DEBATES GIVE OBAMA AN EDGE…. All of the snap polls and focus groups showed Barack Obama winning each of the debates against John McCain, but the lasting impact of the debates matters far more.
John McCain improved his debate scores in his final encounter with Barack Obama, but not enough to challenge Obama’s dominance across their three meetings — an advantage that’s improved Obama’s image well beyond his core supporters.
Likely voters by 3-1 say they have a better rather than worse opinion of Obama because of his debate performances. It’s helped him in key groups including white voters overall, working-class whites, independents, married women, white Catholics — even among conservatives and perhaps evangelical white Protestants, core Republican constituencies.
Overall, 36 percent of likely voters in this ABC News/Washington Post poll say they have a better opinion of Obama as a result of the debates, 12 percent worse.
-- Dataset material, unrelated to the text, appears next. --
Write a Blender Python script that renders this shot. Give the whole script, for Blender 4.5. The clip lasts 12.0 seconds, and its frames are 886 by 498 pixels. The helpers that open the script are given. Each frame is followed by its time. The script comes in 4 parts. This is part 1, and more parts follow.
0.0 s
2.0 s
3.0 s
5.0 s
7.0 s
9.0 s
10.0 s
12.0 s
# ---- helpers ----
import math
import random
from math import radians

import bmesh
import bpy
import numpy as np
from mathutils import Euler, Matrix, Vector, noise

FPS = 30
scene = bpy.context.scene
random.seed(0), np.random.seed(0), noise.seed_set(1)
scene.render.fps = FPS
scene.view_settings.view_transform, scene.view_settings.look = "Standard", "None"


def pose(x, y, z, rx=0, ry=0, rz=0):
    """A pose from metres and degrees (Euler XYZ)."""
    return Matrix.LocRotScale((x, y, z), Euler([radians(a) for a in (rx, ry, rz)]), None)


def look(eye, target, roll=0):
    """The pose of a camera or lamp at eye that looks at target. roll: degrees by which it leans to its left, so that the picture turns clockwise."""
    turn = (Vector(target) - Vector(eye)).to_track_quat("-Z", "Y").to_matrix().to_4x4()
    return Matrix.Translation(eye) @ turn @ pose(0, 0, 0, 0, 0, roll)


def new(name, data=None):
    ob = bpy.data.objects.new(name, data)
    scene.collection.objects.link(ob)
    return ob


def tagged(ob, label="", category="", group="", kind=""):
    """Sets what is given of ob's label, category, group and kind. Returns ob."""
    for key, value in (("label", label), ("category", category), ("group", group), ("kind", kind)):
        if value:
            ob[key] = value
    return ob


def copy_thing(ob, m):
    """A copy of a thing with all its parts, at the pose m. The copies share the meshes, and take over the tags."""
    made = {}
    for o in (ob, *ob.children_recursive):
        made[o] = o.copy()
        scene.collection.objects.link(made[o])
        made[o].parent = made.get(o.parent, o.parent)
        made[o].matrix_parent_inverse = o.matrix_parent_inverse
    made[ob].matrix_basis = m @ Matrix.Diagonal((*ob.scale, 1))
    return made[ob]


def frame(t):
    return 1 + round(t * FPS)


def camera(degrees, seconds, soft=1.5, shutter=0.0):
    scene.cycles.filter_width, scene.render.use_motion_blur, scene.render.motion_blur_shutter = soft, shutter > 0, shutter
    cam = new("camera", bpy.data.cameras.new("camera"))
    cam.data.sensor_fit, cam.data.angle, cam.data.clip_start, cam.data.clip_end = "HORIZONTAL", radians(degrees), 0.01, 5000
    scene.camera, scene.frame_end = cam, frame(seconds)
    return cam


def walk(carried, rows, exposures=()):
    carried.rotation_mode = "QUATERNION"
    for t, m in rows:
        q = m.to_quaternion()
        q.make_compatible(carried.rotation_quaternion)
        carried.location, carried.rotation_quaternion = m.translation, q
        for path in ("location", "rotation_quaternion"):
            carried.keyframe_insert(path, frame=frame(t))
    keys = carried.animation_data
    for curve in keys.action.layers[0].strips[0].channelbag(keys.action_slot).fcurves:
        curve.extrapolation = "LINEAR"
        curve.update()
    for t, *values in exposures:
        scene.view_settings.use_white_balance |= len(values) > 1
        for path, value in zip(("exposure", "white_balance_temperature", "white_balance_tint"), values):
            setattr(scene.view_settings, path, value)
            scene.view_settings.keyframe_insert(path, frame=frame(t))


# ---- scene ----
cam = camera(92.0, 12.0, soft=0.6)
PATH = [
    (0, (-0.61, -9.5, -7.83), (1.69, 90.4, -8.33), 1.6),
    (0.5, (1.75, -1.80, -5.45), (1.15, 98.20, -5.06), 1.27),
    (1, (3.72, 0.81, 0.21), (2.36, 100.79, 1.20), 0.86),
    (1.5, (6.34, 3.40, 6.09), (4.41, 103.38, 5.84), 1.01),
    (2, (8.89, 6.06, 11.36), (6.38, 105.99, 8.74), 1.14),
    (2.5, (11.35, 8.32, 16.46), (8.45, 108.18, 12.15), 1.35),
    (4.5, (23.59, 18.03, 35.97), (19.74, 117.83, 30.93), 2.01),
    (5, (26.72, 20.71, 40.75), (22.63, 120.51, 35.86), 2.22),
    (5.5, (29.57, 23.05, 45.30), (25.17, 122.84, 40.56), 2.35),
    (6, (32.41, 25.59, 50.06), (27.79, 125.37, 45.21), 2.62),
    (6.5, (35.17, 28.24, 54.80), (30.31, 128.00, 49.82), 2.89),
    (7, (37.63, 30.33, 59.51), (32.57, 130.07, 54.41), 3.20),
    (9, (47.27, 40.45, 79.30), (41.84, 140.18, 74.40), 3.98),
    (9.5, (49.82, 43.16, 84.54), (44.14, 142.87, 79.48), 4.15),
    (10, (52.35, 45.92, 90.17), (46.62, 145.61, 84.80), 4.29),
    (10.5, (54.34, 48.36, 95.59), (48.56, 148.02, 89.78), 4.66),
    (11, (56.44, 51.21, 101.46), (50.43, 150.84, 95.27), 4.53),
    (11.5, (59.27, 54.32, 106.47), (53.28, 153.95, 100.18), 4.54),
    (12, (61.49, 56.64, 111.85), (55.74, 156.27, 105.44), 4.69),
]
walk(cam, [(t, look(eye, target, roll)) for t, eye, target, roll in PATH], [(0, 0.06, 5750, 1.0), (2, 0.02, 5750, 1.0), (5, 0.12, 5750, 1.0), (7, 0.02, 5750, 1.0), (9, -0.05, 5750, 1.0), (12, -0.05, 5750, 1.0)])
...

That compares with McCain’s result: Just 20 percent think better of him, vs. 26 percent worse.
The impact among self-described independents was especially interesting — 33% said the debates led to think better of Obama, while only 13% said the opposite. For McCain, 19% of independents said the debates made them think better of the Republican, while 28% said the opposite.
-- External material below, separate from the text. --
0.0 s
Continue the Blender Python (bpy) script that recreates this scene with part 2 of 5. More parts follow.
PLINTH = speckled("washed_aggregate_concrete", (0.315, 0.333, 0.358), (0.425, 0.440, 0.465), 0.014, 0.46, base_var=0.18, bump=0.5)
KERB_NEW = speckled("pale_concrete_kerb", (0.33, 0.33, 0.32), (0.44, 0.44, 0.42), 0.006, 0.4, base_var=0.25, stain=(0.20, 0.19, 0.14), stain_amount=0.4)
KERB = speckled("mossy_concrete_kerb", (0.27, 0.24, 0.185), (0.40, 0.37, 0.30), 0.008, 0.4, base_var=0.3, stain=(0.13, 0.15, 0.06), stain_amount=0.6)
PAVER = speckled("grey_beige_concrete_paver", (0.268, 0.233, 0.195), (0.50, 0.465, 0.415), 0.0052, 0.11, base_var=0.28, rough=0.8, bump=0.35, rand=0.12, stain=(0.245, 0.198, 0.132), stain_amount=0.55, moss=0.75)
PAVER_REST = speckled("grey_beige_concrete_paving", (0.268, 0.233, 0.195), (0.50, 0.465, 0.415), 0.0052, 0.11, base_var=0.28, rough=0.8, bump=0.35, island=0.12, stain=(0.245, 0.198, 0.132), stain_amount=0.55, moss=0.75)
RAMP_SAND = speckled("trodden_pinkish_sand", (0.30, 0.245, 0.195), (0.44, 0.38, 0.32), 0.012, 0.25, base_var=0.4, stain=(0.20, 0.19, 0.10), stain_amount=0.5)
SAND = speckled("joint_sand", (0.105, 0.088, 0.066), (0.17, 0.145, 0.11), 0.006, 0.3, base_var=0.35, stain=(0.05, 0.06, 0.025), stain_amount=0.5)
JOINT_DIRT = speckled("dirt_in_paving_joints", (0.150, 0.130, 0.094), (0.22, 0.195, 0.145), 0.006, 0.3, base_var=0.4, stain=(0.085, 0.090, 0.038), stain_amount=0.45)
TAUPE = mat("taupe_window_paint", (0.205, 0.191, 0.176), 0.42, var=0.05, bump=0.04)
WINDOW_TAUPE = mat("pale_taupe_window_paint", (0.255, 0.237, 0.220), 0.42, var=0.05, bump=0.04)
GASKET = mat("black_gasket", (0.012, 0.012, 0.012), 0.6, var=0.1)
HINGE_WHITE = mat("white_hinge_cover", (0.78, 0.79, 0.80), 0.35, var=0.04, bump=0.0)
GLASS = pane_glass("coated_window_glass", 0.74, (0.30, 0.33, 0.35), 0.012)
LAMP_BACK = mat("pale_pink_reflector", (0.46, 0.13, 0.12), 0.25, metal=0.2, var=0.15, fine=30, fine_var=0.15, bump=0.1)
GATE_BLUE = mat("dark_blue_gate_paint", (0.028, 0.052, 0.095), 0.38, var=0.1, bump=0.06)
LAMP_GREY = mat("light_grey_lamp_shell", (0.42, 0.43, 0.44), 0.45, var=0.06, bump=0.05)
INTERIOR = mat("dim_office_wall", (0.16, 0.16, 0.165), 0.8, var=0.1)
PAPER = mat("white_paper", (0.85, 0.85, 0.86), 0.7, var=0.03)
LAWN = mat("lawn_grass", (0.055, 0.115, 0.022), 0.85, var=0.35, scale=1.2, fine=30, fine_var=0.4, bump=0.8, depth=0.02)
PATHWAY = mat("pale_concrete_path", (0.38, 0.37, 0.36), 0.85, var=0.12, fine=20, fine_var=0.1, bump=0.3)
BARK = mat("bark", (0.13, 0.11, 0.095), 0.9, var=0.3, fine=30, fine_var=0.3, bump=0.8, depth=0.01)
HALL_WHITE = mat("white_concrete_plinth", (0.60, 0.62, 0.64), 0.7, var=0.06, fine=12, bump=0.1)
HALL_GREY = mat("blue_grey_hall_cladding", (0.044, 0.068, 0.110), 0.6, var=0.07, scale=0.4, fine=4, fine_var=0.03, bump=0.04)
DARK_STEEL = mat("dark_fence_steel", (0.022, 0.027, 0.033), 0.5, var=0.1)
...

A few weeks ago, James Fallows noted the 1960, 1980, and 1992 races, and importance of the debates in each. “In each of those cases, a fresh, new candidate (although chronologically older in Reagan’s case) had been gathering momentum at a time of general dissatisfaction with the ‘four more years’ option of sticking with the incumbent party. The question was whether the challenger could stand as an equal with the more experienced, tested, and familiar figure. In each of those cases, the challenger passed the test — not necessarily by ‘winning’ the debate, either on logical points or in immediate audience or polling reactions, but by subtly reassuring doubters on the basic issue of whether he was a plausible occupant of the White House and commander in chief.”
Now that the debates are finished, I’d argue that Obama excelled on both counts — he “won” the debates and cleared the credibility test.